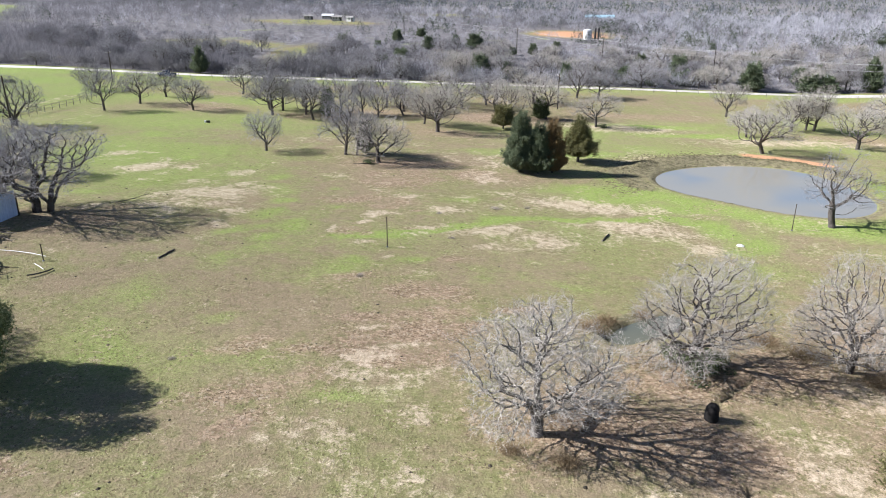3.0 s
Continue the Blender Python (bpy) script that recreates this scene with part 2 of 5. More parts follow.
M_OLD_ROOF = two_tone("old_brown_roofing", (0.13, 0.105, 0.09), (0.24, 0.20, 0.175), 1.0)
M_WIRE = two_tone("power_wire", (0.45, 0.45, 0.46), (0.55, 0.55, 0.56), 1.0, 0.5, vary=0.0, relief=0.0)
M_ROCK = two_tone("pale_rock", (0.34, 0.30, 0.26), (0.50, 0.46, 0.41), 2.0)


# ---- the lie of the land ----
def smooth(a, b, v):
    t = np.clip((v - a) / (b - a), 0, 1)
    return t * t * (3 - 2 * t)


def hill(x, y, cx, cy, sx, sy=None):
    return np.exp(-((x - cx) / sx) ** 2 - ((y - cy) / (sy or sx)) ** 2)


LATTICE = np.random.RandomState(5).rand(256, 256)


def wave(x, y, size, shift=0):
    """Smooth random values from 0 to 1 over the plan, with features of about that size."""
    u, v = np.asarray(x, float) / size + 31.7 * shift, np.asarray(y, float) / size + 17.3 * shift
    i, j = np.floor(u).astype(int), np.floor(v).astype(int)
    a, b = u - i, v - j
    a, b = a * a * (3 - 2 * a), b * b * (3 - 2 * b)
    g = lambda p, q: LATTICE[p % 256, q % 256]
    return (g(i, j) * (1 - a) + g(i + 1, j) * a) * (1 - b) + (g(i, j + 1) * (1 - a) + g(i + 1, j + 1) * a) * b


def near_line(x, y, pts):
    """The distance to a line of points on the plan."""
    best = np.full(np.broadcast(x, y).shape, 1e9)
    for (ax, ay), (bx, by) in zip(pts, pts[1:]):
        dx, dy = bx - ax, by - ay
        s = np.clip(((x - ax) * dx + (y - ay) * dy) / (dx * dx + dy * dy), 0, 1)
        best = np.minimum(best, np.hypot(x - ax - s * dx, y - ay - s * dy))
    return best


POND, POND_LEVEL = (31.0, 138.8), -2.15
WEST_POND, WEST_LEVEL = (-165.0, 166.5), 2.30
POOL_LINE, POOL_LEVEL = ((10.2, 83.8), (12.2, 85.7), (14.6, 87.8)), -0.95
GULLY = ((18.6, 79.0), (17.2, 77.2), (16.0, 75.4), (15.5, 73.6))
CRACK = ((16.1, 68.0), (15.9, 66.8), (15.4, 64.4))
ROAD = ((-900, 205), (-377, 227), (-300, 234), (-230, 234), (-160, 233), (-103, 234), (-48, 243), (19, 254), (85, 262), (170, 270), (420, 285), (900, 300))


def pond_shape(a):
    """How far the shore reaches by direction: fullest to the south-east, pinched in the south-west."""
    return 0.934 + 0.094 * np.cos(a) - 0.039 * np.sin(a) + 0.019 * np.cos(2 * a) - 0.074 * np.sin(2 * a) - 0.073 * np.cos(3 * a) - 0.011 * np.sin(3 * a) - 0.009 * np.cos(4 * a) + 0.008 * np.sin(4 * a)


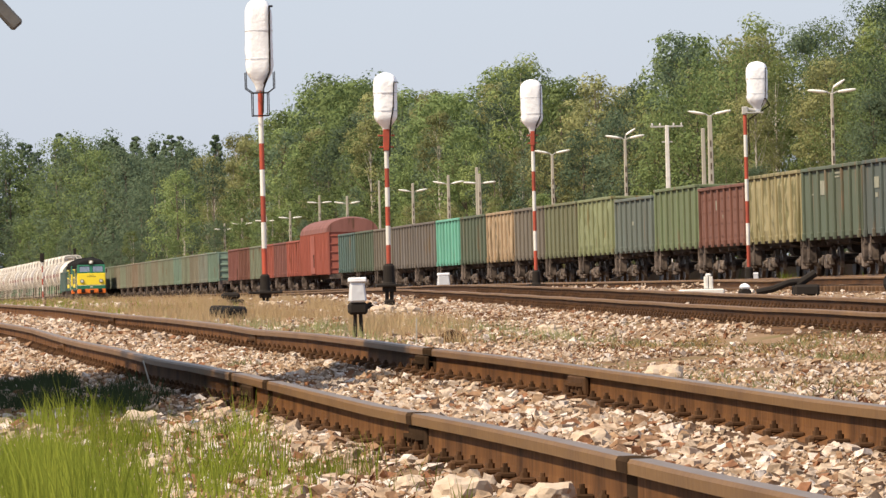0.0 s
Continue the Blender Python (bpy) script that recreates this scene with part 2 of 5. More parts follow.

_____

WHAT YOU HAVE TO DO:
Leave the pictures out and reproduce each record exactly as written.

WRITTEN REPLY:
3.0 s
Continue the Blender Python (bpy) script that recreates this scene with part 2 of 5. More parts follow.
M_OLD_ROOF = two_tone("old_brown_roofing", (0.13, 0.105, 0.09), (0.24, 0.20, 0.175), 1.0)
M_WIRE = two_tone("power_wire", (0.45, 0.45, 0.46), (0.55, 0.55, 0.56), 1.0, 0.5, vary=0.0, relief=0.0)
M_ROCK = two_tone("pale_rock", (0.34, 0.30, 0.26), (0.50, 0.46, 0.41), 2.0)


# ---- the lie of the land ----
def smooth(a, b, v):
    t = np.clip((v - a) / (b - a), 0, 1)
    return t * t * (3 - 2 * t)


def hill(x, y, cx, cy, sx, sy=None):
    return np.exp(-((x - cx) / sx) ** 2 - ((y - cy) / (sy or sx)) ** 2)


LATTICE = np.random.RandomState(5).rand(256, 256)


def wave(x, y, size, shift=0):
    """Smooth random values from 0 to 1 over the plan, with features of about that size."""
    u, v = np.asarray(x, float) / size + 31.7 * shift, np.asarray(y, float) / size + 17.3 * shift
    i, j = np.floor(u).astype(int), np.floor(v).astype(int)
    a, b = u - i, v - j
    a, b = a * a * (3 - 2 * a), b * b * (3 - 2 * b)
    g = lambda p, q: LATTICE[p % 256, q % 256]
    return (g(i, j) * (1 - a) + g(i + 1, j) * a) * (1 - b) + (g(i, j + 1) * (1 - a) + g(i + 1, j + 1) * a) * b


def near_line(x, y, pts):
    """The distance to a line of points on the plan."""
    best = np.full(np.broadcast(x, y).shape, 1e9)
    for (ax, ay), (bx, by) in zip(pts, pts[1:]):
        dx, dy = bx - ax, by - ay
        s = np.clip(((x - ax) * dx + (y - ay) * dy) / (dx * dx + dy * dy), 0, 1)
        best = np.minimum(best, np.hypot(x - ax - s * dx, y - ay - s * dy))
    return best


POND, POND_LEVEL = (31.0, 138.8), -2.15
WEST_POND, WEST_LEVEL = (-165.0, 166.5), 2.30
POOL_LINE, POOL_LEVEL = ((10.2, 83.8), (12.2, 85.7), (14.6, 87.8)), -0.95
GULLY = ((18.6, 79.0), (17.2, 77.2), (16.0, 75.4), (15.5, 73.6))
CRACK = ((16.1, 68.0), (15.9, 66.8), (15.4, 64.4))
ROAD = ((-900, 205), (-377, 227), (-300, 234), (-230, 234), (-160, 233), (-103, 234), (-48, 243), (19, 254), (85, 262), (170, 270), (420, 285), (900, 300))


def pond_shape(a):
    """How far the shore reaches by direction: fullest to the south-east, pinched in the south-west."""
    return 0.934 + 0.094 * np.cos(a) - 0.039 * np.sin(a) + 0.019 * np.cos(2 * a) - 0.074 * np.sin(2 * a) - 0.073 * np.cos(3 * a) - 0.011 * np.sin(3 * a) - 0.009 * np.cos(4 * a) + 0.008 * np.sin(4 * a)


0.0 s
Continue the Blender Python (bpy) script that recreates this scene with part 2 of 5. More parts follow.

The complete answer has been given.